We calculate the potential electricity production of the three energy sources water, wind and sun using in-house models based on detailed data sets for radiation, surface reflection, wind speed and water runoff. We represent both the varied topography of the Alps and the complex infrastructure of the Swiss hydropower system, as this is the only way to capture the spatial and temporal variability of the production. For each installation scenario, we obtain a different spatial distribution of the production with a different production profile. Using an optimal power flow model, we then determine the consequences of matching production and demand: how much electricity needs to be imported or exported and how stressed is the Swiss electricity grid as a result. The available hydroelectric power is used in a way that temporary production deficits, overproduction and possible bottlenecks in the grid are alleviated as much as possible. Constraints are considered for realistic sitings of both PV and wind installations. At the end of each analysis, the performance of the examined installation scenario is described using various metrics. We repeat this process using modified installation scenarios within the framework of an optimization procedure until we achieve maximum performance.
We use the required import as an objective function that guides the selection process and determines which solutions are most valuable. The optimization thus favors installation scenarios that minimize the import requirements and allow for maximum autonomy of the country.

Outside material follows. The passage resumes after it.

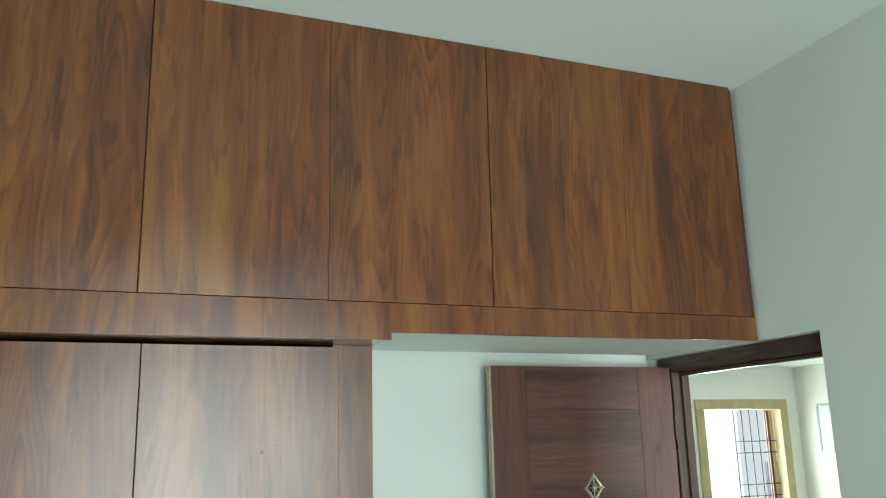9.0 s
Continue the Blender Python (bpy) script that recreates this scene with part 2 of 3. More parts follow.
def stone(name, a, b_, c_, rough, scale=9.0):
    """Polished vitrified tile with cloudy veins and specks."""
    m, t, b, L = material(name)
    v = coords(t, (1, 1, 1), None, 9.0)
    c = ramp(t, tex(t, v, scale, 6, 0.68, 0.6), [(0.32, a), (0.5, b_), (0.68, c_)])
    c = mix(t, 0.35, c, ramp(t, tex(t, v, scale * 6, 5, 0.7), [(0.35, a), (0.65, c_)]))
    speck = ramp(t, tex(t, v, scale * 22, 2, 0.5), [(0.68, (0, 0, 0)), (0.78, (1, 1, 1))])
    c = mix(t, speck, c, mix(t, 0.25, c, tuple(x * 0.4 for x in a)))
    dust = tex(t, coords(t, (1, 1, 1), (4, 2, 0)), 2.2, 6, 0.65)
    L.new(c, b.inputs["Base Color"])
    L.new(ramp(t, dust, [(0.3, (rough + 0.02,) * 3), (0.7, (rough + 0.08,) * 3)]), b.inputs["Roughness"])
    bump(t, tex(t, v, 260, 2), 0.03, 0.001, b)
    return m


TILE = stone("floor_tile_grey", (0.265, 0.25, 0.20), (0.325, 0.31, 0.25), (0.38, 0.362, 0.30), 0.12)
SKIRT = stone("skirting_tile_grey", (0.33, 0.34, 0.30), (0.42, 0.43, 0.385), (0.50, 0.51, 0.47), 0.25, 12)
# west skirting: darkened base colour stands in for the dim reflection it shows
SKIRT_SHADED = stone("skirting_tile_shaded", (0.15, 0.148, 0.115), (0.19, 0.186, 0.145), (0.23, 0.225, 0.18), 0.22, 10)
GROUT = plain("white_grout", (0.80, 0.81, 0.77), 0.85, 0, 0.25, 60)
GROUT_D = plain("floor_grout", (0.35, 0.325, 0.26), 0.9, 0, 0.2, 60)


# ---- building helpers ----
def place_of(ob):
    v = Vector((0, 0, 0))
    while ob:
        v += ob.location
        ob = ob.parent
    return v


def part(name, bm, mat, parent=None, label="", kind="", smooth=False):
    """Links a bmesh, drawn in room coordinates, as one mesh object under its thing."""
    off = place_of(parent) if parent else Vector((0, 0, 0))
    bmesh.ops.translate(bm, verts=bm.verts, vec=-off)
    me = bpy.data.meshes.new(name)
    bmesh.ops.recalc_face_normals(bm, faces=bm.faces)
    bm.to_mesh(me)
    bm.free()
    for m in mat if isinstance(mat, (list, tuple)) else (mat,):
        me.materials.append(m)
    if smooth:
        me.shade_smooth()
    ob = new(name, me)
    ob.parent = parent
    if label:
        ob["label"] = label
    if kind:
        ob["kind"] = kind
    return ob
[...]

Best results with 70% wind and 30% PV
The results show that the optimization achieves a 50% reduction in import with a simultaneous increase in productivity (compared to country-wide evenly distributed installations of PV and wind power). This is of key importance because it shows that high productivity and optimal timing are not mutually exclusive. It is possible to place PV and wind power installations in locations that are highly profitable and at the same time, produce electricity when it is most needed. It is even possible to do so without overloading the electricity grid. Despite the rather restrictive constraints that we apply for the possible installation locations for PV and wind power, the optimization algorithm is able to find suitable placements, without large compromises on their productivity. Best results are achieved with a mix of 70% wind and 30% PV, and the optimal locations are the Jura for wind turbines and the Alps for PV installations.